In contrast, some experts offer a more nuanced perspective, acknowledging that a revision of nuclear regulations might be necessary for this new class of reactors. They argue that the existing rules, largely designed in the “post-Three Mile Island era” for massive, traditional light-water reactors, may be overly burdensome and ill-suited for the unique technological characteristics of SMRs. Proponents highlight key design differences that make SMRs inherently safer, such as their smaller size, reduced fuel load, and integral reactor designs that can self-contain accidents. Many SMR designs can also be air-cooled, which drastically reduces their water usage compared to conventional plants—a significant advantage in an era of increasing water scarcity. From this viewpoint, updating the regulatory framework to reflect these technological advancements is a logical step. However, even these cautious proponents express deep concern over the opaque process.
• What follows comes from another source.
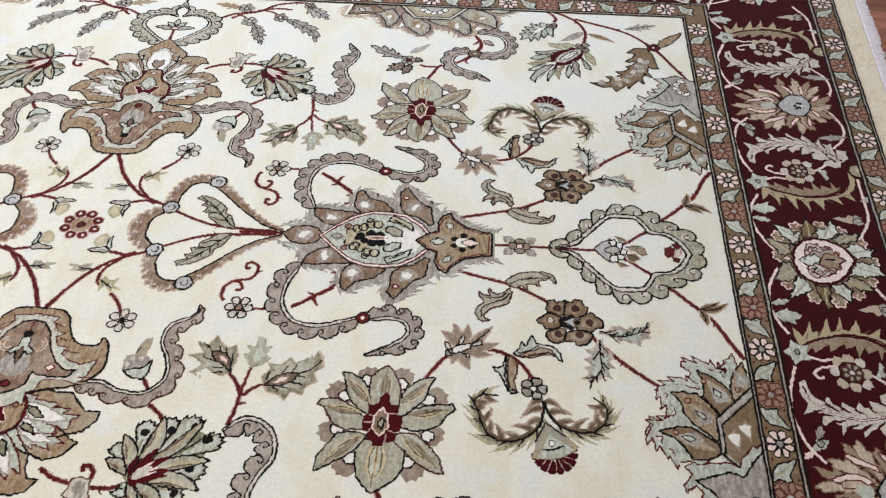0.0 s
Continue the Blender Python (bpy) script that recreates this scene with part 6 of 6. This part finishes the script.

Making such critical changes “behind closed doors” is inherently suspicious and prevents the necessary public and scientific scrutiny to determine if the new rules are appropriately tailored to SMR technology or are simply a reckless effort to cut corners. The ultimate question remains whether these changes thoughtfully account for the differences between old and new reactor designs or if they represent a dangerous erosion of safety for the sake of speed.